• WORK TO DO
Reproduce all of the data below without alteration; exclude every picture.

• DATA SECTION
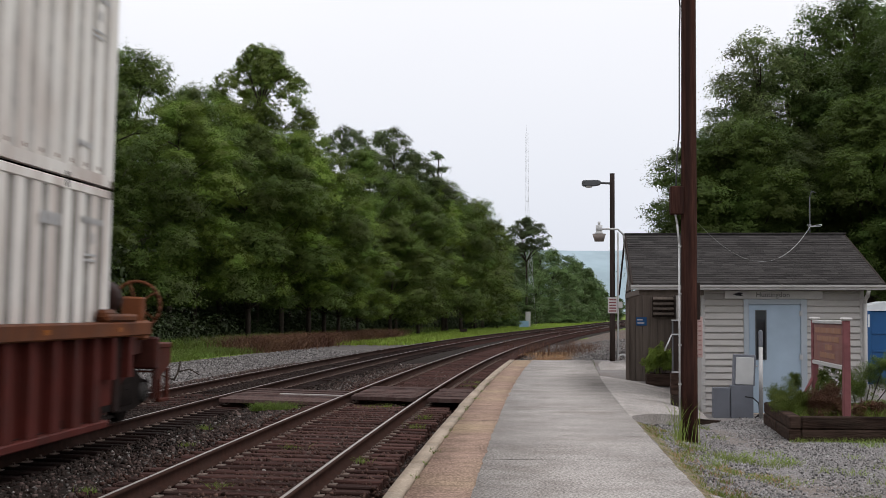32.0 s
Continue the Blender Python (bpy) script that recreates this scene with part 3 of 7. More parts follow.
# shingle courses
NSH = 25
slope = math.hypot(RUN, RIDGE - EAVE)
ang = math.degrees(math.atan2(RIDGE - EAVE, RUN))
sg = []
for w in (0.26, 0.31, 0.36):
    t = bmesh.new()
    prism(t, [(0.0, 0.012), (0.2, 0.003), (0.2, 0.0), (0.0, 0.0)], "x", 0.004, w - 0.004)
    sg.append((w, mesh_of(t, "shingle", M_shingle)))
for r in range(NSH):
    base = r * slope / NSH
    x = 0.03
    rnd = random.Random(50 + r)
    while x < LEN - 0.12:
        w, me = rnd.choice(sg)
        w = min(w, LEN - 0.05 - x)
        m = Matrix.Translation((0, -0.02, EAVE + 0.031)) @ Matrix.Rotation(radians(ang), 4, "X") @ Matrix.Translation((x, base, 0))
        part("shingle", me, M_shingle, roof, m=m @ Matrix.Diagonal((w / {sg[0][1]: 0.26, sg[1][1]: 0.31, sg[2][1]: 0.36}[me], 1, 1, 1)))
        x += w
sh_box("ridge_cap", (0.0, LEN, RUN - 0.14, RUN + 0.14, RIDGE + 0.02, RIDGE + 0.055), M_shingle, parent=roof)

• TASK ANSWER
32.0 s
Continue the Blender Python (bpy) script that recreates this scene with part 3 of 7. More parts follow.
# shingle courses
NSH = 25
slope = math.hypot(RUN, RIDGE - EAVE)
ang = math.degrees(math.atan2(RIDGE - EAVE, RUN))
sg = []
for w in (0.26, 0.31, 0.36):
    t = bmesh.new()
    prism(t, [(0.0, 0.012), (0.2, 0.003), (0.2, 0.0), (0.0, 0.0)], "x", 0.004, w - 0.004)
    sg.append((w, mesh_of(t, "shingle", M_shingle)))
for r in range(NSH):
    base = r * slope / NSH
    x = 0.03
    rnd = random.Random(50 + r)
    while x < LEN - 0.12:
        w, me = rnd.choice(sg)
        w = min(w, LEN - 0.05 - x)
        m = Matrix.Translation((0, -0.02, EAVE + 0.031)) @ Matrix.Rotation(radians(ang), 4, "X") @ Matrix.Translation((x, base, 0))
        part("shingle", me, M_shingle, roof, m=m @ Matrix.Diagonal((w / {sg[0][1]: 0.26, sg[1][1]: 0.31, sg[2][1]: 0.36}[me], 1, 1, 1)))
        x += w
sh_box("ridge_cap", (0.0, LEN, RUN - 0.14, RUN + 0.14, RIDGE + 0.02, RIDGE + 0.055), M_shingle, parent=roof)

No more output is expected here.